The documents for which the plaintiff sought access in its further amended originating process went far beyond the limited class of documents in respect of which it has succeeded in obtaining access. These documents were referred to in a summary way in para [5] of Barrett J's reasons, but the range of " collateral, associated and incidental documents " which the plaintiff sought to inspect was vast.
The plaintiff failed on a number of matters, as set out in his Honour's judgment. Some of these matters must have substantially increased the costs of the proceedings. Thus, an affidavit prepared for the defendants which comprises, with exhibits, some three volumes of the court book related to concerns about ringfencing, on which the plaintiff wholly failed.
In my view, notwithstanding its limited success, the plaintiff has not substantially succeeded in the proceedings. To the contrary, I think the defendants have substantially succeeded in greatly limiting the documents which it has been found the plaintiff is entitled to inspect. I think costs should follow the event, save for a modification of the usual costs order to reflect the fact that the plaintiff has had some success.
The assessment of an appropriate proportion of the defendants' costs that the plaintiff should pay is not something that can be approached with any precision.
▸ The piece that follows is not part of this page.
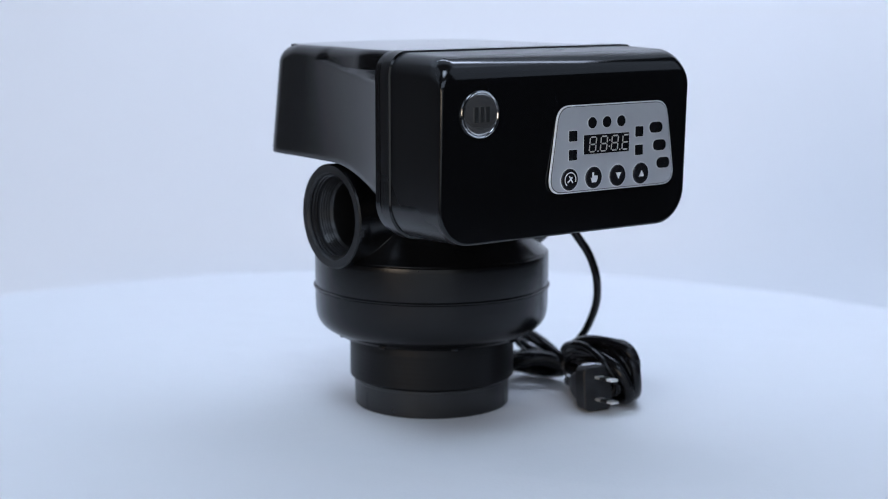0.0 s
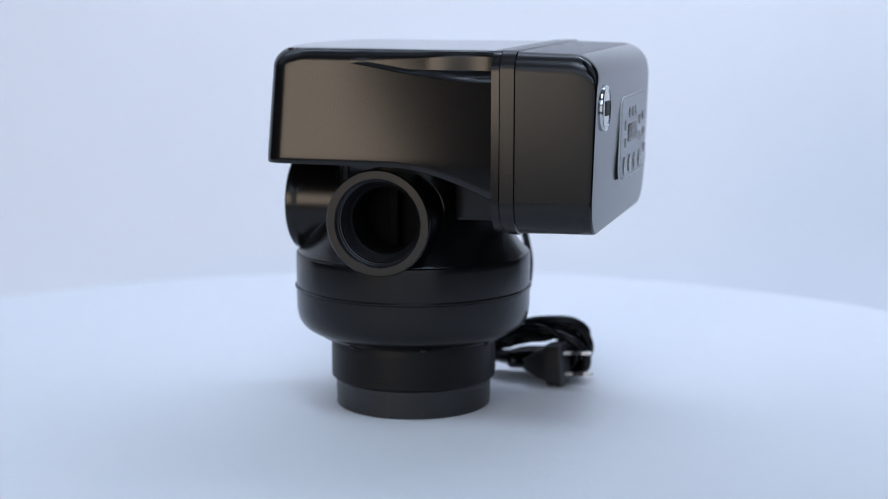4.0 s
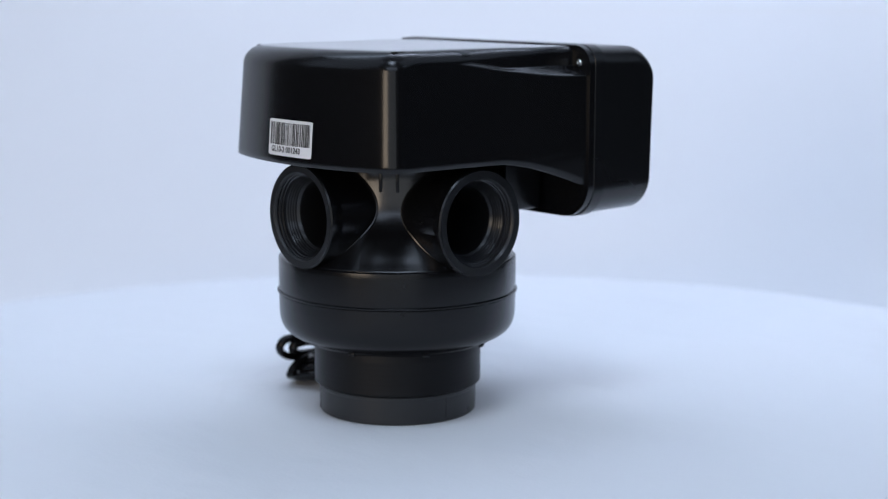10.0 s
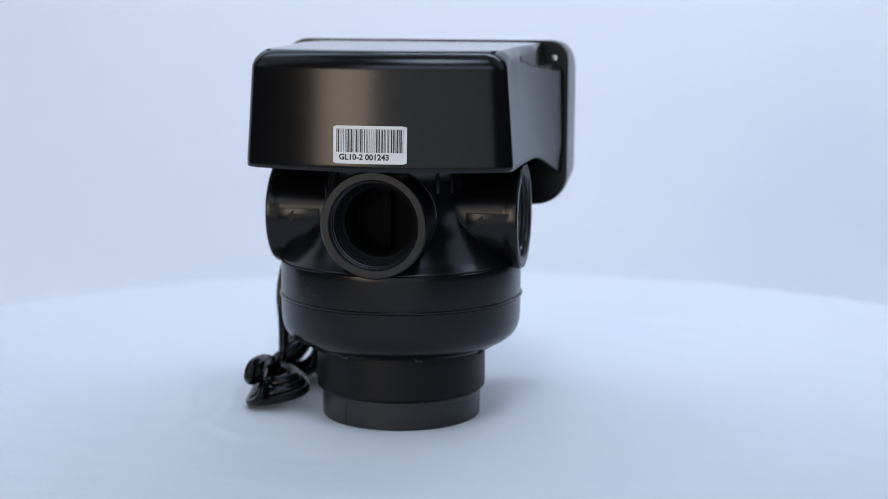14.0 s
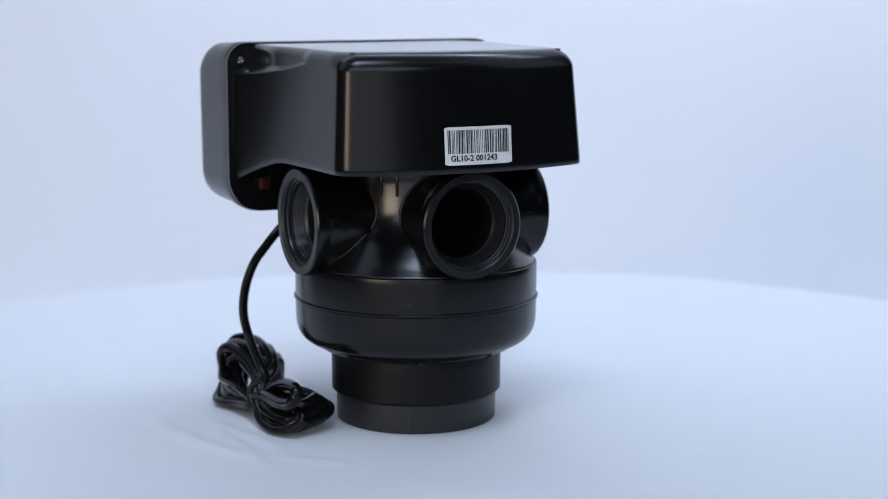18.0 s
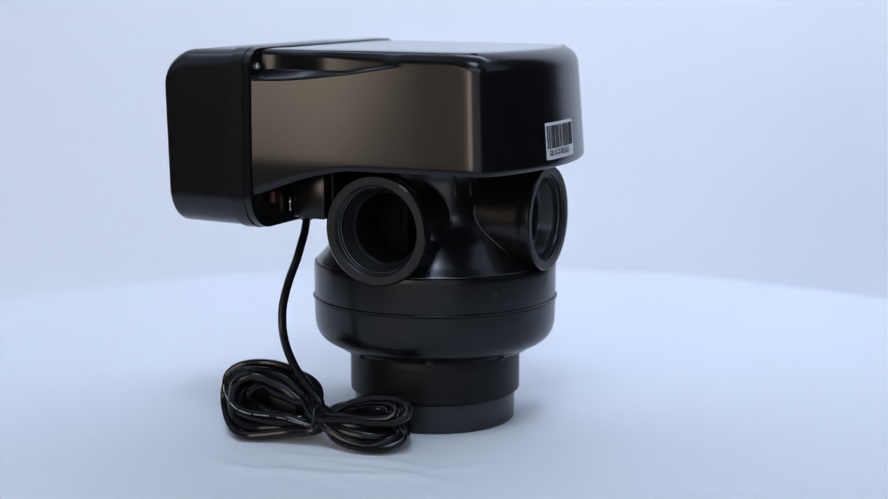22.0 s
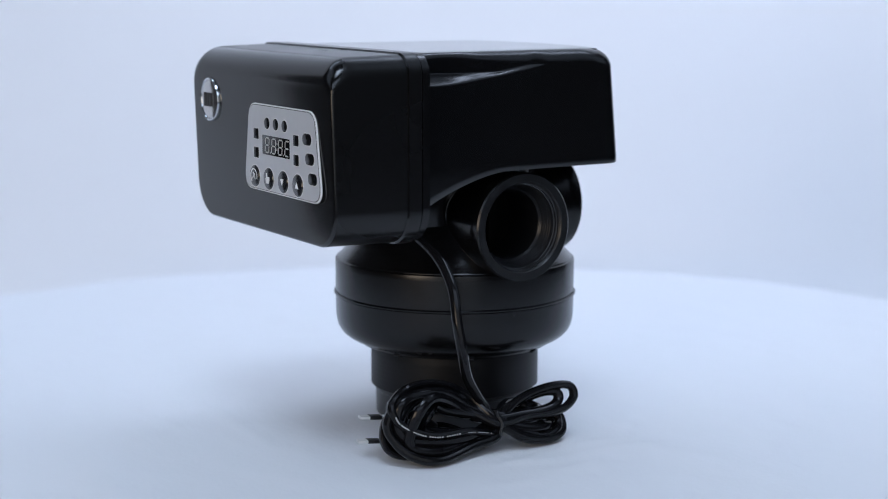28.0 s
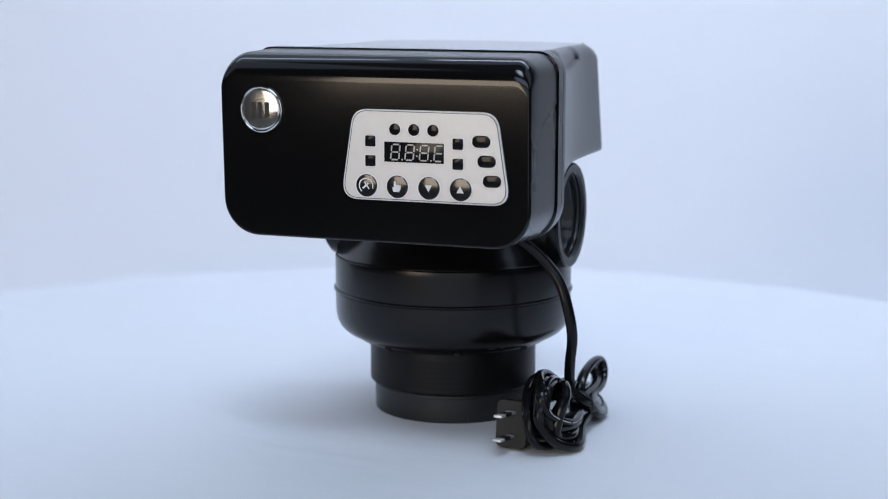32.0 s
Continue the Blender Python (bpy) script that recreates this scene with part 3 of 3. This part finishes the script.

In my view, the appropriate order is that the plaintiff pay 50 per cent of the defendants' costs of the proceedings.
Subject to any final submissions that the parties' counsel may have as to the form of the orders which I have announced, I will formally make those orders.
[Parties addressed.]
I make those orders.
I will add to these orders as well, that the exhibits are to be dealt with in accordance with the rules. The volume of defendants' confidential exhibits should be returned to the defendants' solicitors, but should be retained pending the expiry of any time for appeal and, if any appeal is brought, should be retained pending the determination of any appeal.